Exercise objective:
Write out the material again word for word, dropping any images it holds.

Recorded information:
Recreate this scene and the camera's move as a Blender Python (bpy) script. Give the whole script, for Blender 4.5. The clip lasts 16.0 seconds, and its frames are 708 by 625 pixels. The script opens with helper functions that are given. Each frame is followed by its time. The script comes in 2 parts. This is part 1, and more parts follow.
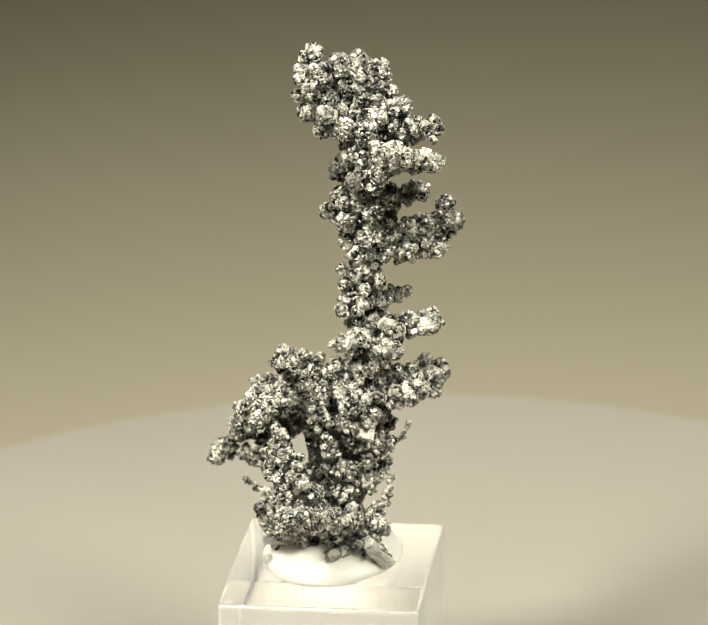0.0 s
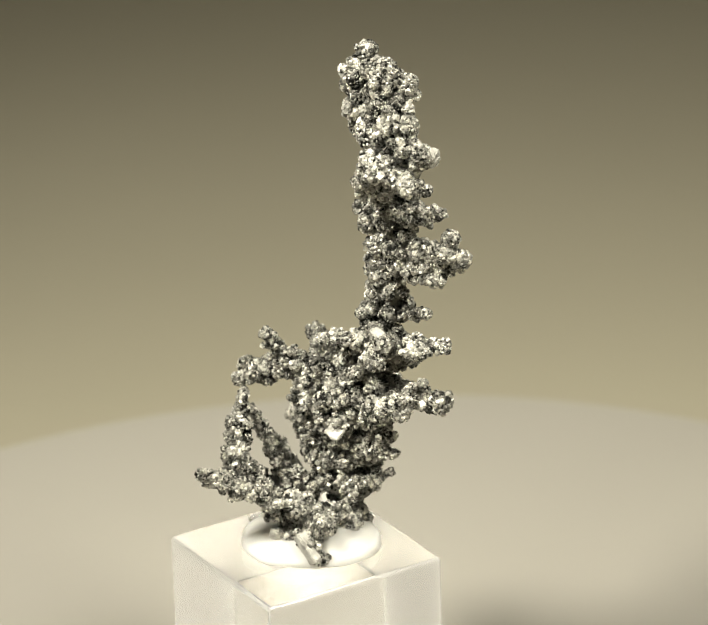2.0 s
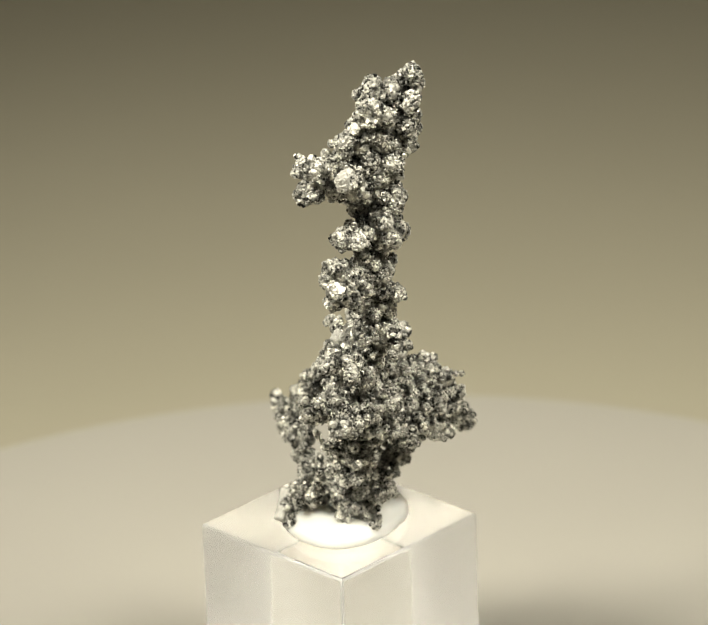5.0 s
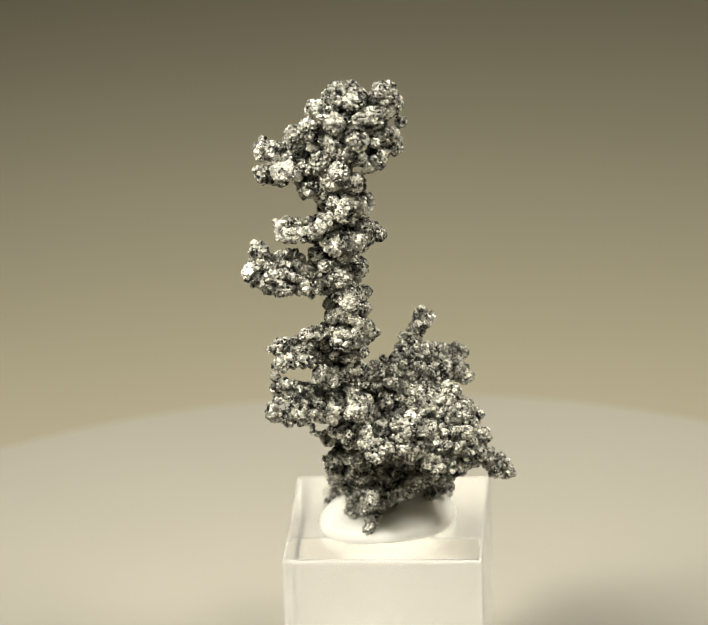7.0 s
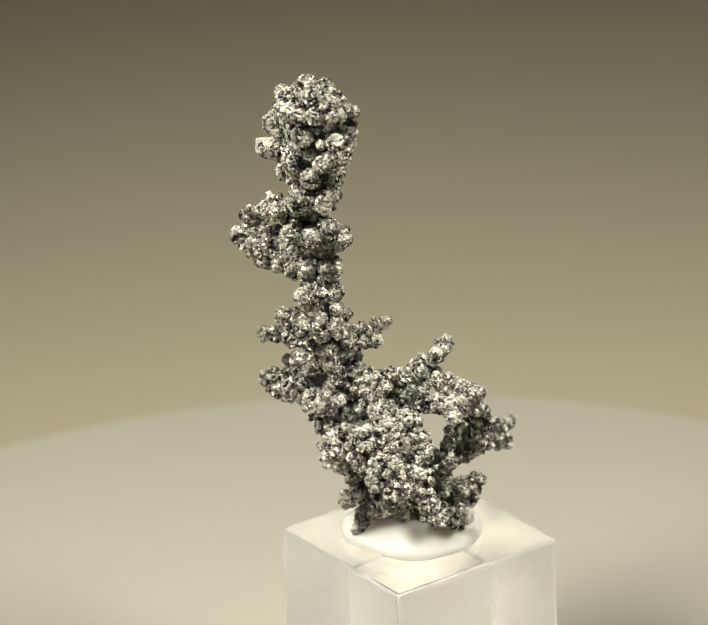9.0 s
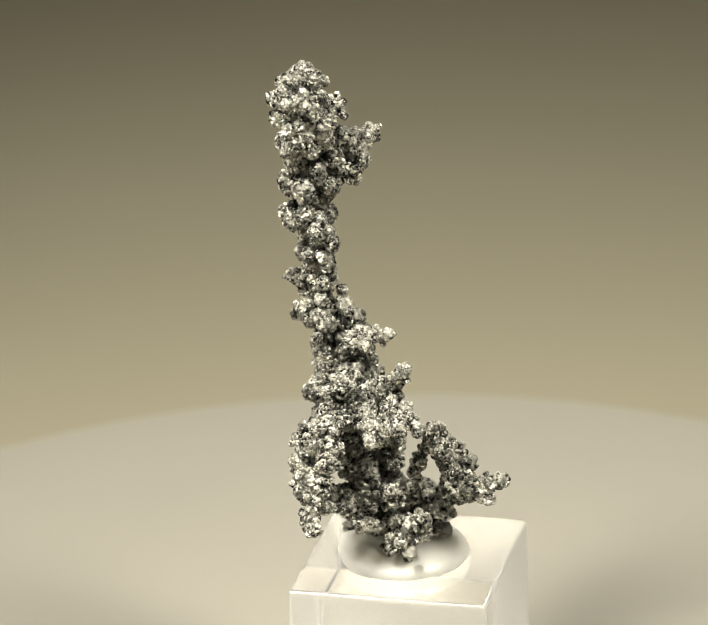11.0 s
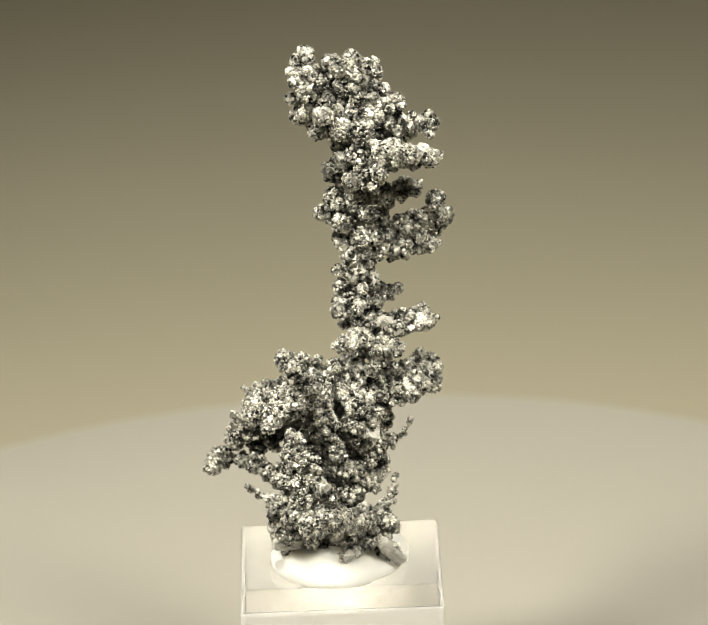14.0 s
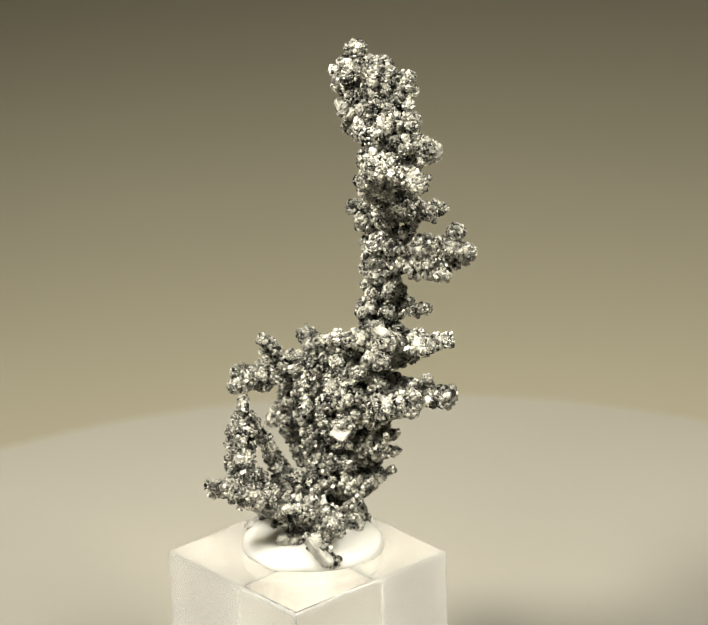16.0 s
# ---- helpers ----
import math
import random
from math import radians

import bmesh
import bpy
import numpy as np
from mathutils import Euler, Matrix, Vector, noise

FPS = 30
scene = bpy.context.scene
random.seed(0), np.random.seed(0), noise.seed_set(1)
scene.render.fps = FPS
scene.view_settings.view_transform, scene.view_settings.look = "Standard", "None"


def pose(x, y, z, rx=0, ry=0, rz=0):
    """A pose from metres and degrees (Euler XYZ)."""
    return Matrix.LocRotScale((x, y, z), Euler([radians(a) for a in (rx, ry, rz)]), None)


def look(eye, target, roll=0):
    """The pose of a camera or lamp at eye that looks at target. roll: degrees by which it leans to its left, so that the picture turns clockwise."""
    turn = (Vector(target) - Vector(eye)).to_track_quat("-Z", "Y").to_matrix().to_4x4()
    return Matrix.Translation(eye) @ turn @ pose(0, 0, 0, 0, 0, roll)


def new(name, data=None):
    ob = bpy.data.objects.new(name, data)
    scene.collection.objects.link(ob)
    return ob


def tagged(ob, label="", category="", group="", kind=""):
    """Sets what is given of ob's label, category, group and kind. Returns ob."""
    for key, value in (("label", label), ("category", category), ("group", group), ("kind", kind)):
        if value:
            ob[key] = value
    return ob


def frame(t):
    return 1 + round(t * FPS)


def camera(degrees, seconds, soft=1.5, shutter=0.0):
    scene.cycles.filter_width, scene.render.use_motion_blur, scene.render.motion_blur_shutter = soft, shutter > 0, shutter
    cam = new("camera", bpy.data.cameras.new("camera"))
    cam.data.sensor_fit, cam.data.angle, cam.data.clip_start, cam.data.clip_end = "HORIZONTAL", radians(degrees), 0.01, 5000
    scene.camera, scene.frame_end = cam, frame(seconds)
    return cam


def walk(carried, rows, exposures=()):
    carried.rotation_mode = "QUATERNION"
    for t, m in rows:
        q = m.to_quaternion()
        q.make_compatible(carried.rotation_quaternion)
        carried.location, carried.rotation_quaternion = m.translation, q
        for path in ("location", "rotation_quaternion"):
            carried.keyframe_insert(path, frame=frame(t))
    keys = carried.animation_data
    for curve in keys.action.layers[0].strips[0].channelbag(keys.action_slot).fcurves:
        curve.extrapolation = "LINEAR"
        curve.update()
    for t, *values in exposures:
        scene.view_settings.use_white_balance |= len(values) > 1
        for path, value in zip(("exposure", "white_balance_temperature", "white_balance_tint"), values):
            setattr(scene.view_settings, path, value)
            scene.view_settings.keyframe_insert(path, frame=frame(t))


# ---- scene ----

Answer to this task:
Recreate this scene and the camera's move as a Blender Python (bpy) script. Give the whole script, for Blender 4.5. The clip lasts 16.0 seconds, and its frames are 708 by 625 pixels. The script opens with helper functions that are given. Each frame is followed by its time. The script comes in 2 parts. This is part 1, and more parts follow.
0.0 s
2.0 s
5.0 s
7.0 s
9.0 s
11.0 s
14.0 s
16.0 s
# ---- helpers ----
import math
import random
from math import radians

import bmesh
import bpy
import numpy as np
from mathutils import Euler, Matrix, Vector, noise

FPS = 30
scene = bpy.context.scene
random.seed(0), np.random.seed(0), noise.seed_set(1)
scene.render.fps = FPS
scene.view_settings.view_transform, scene.view_settings.look = "Standard", "None"


def pose(x, y, z, rx=0, ry=0, rz=0):
    """A pose from metres and degrees (Euler XYZ)."""
    return Matrix.LocRotScale((x, y, z), Euler([radians(a) for a in (rx, ry, rz)]), None)


def look(eye, target, roll=0):
    """The pose of a camera or lamp at eye that looks at target. roll: degrees by which it leans to its left, so that the picture turns clockwise."""
    turn = (Vector(target) - Vector(eye)).to_track_quat("-Z", "Y").to_matrix().to_4x4()
    return Matrix.Translation(eye) @ turn @ pose(0, 0, 0, 0, 0, roll)


def new(name, data=None):
    ob = bpy.data.objects.new(name, data)
    scene.collection.objects.link(ob)
    return ob


def tagged(ob, label="", category="", group="", kind=""):
    """Sets what is given of ob's label, category, group and kind. Returns ob."""
    for key, value in (("label", label), ("category", category), ("group", group), ("kind", kind)):
        if value:
            ob[key] = value
    return ob


def frame(t):
    return 1 + round(t * FPS)


def camera(degrees, seconds, soft=1.5, shutter=0.0):
    scene.cycles.filter_width, scene.render.use_motion_blur, scene.render.motion_blur_shutter = soft, shutter > 0, shutter
    cam = new("camera", bpy.data.cameras.new("camera"))
    cam.data.sensor_fit, cam.data.angle, cam.data.clip_start, cam.data.clip_end = "HORIZONTAL", radians(degrees), 0.01, 5000
    scene.camera, scene.frame_end = cam, frame(seconds)
    return cam


def walk(carried, rows, exposures=()):
    carried.rotation_mode = "QUATERNION"
    for t, m in rows:
        q = m.to_quaternion()
        q.make_compatible(carried.rotation_quaternion)
        carried.location, carried.rotation_quaternion = m.translation, q
        for path in ("location", "rotation_quaternion"):
            carried.keyframe_insert(path, frame=frame(t))
    keys = carried.animation_data
    for curve in keys.action.layers[0].strips[0].channelbag(keys.action_slot).fcurves:
        curve.extrapolation = "LINEAR"
        curve.update()
    for t, *values in exposures:
        scene.view_settings.use_white_balance |= len(values) > 1
        for path, value in zip(("exposure", "white_balance_temperature", "white_balance_tint"), values):
            setattr(scene.view_settings, path, value)
            scene.view_settings.keyframe_insert(path, frame=frame(t))


# ---- scene ----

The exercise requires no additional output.